#### [WRITTEN EXERCISE]
Restate the material word for word and leave out anything that is a picture.

#### [INFORMATION PROVIDED]
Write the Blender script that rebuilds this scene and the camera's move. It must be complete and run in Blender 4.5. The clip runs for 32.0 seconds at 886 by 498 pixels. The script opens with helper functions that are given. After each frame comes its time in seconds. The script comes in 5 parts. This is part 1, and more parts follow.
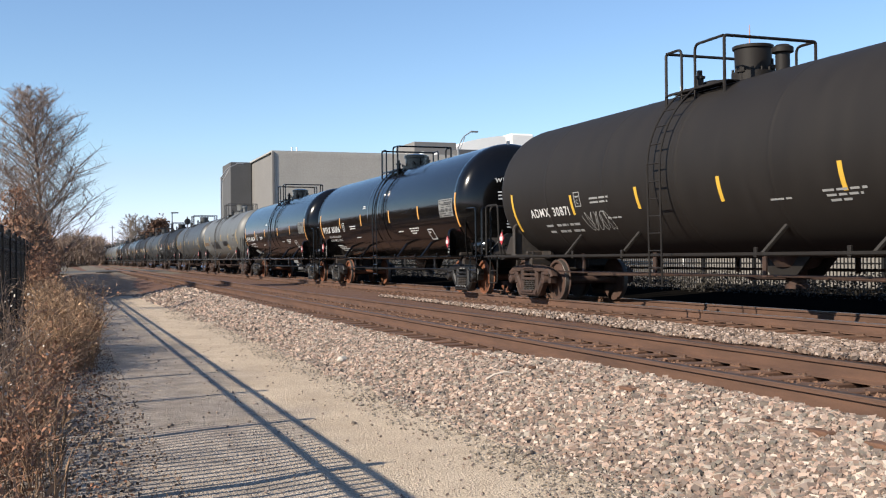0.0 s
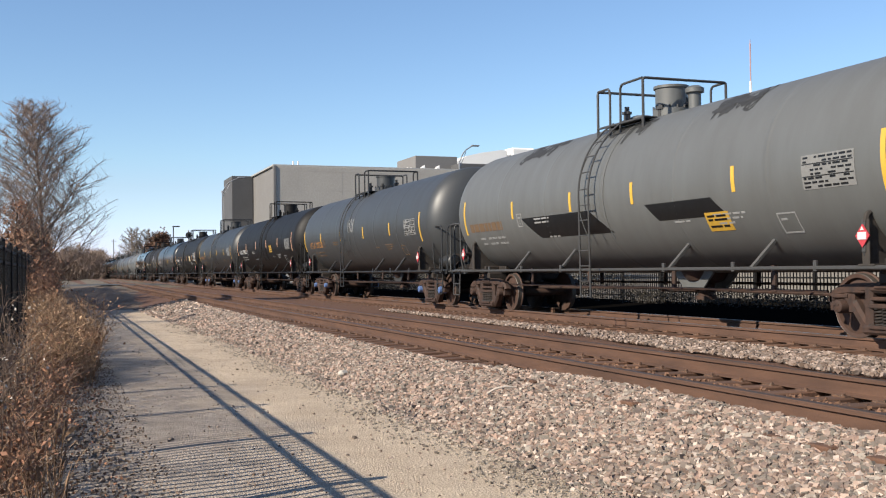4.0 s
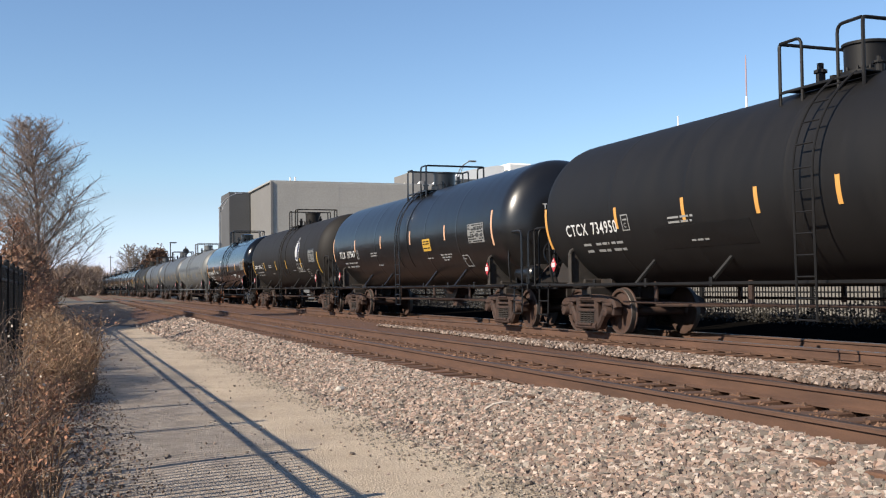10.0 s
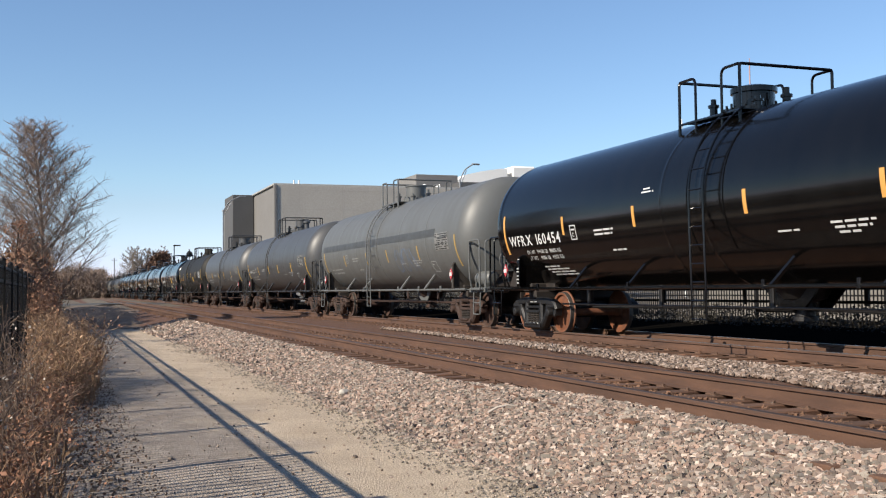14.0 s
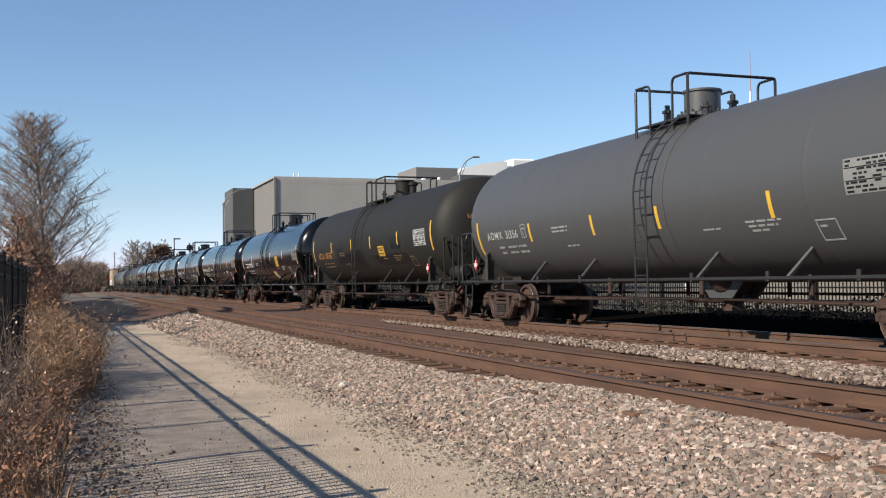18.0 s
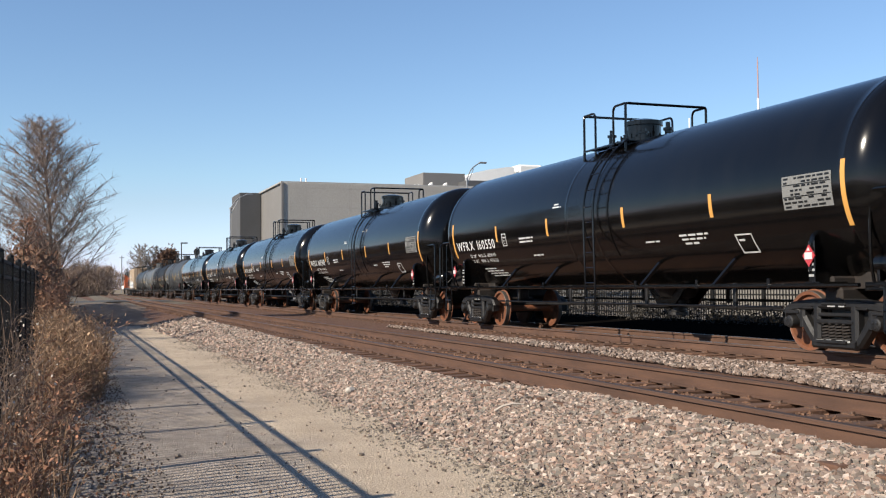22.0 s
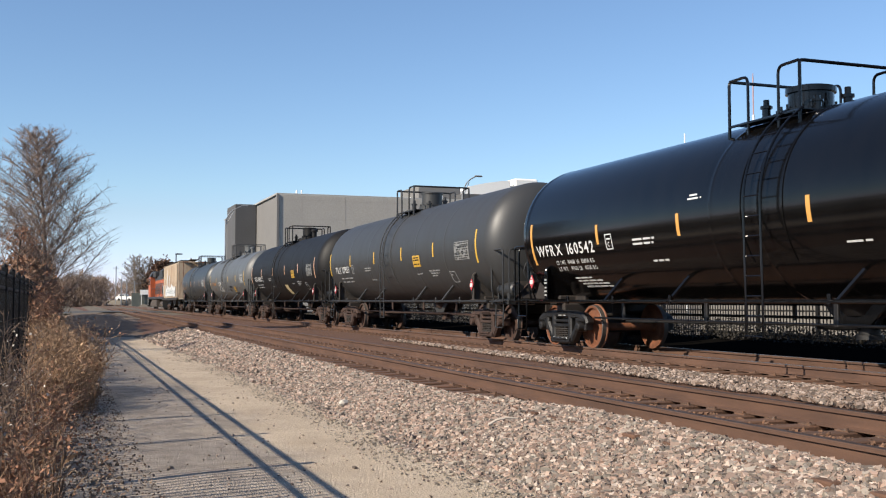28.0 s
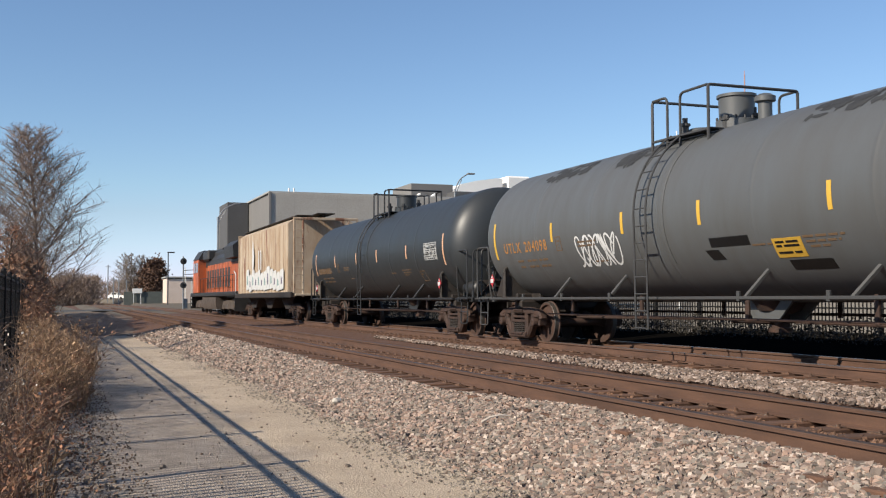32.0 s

#### [OUTPUT FOR THIS TASK]
Write the Blender script that rebuilds this scene and the camera's move. It must be complete and run in Blender 4.5. The clip runs for 32.0 seconds at 886 by 498 pixels. The script opens with helper functions that are given. After each frame comes its time in seconds. The script comes in 5 parts. This is part 1, and more parts follow.
0.0 s
4.0 s
10.0 s
14.0 s
18.0 s
22.0 s
28.0 s
32.0 s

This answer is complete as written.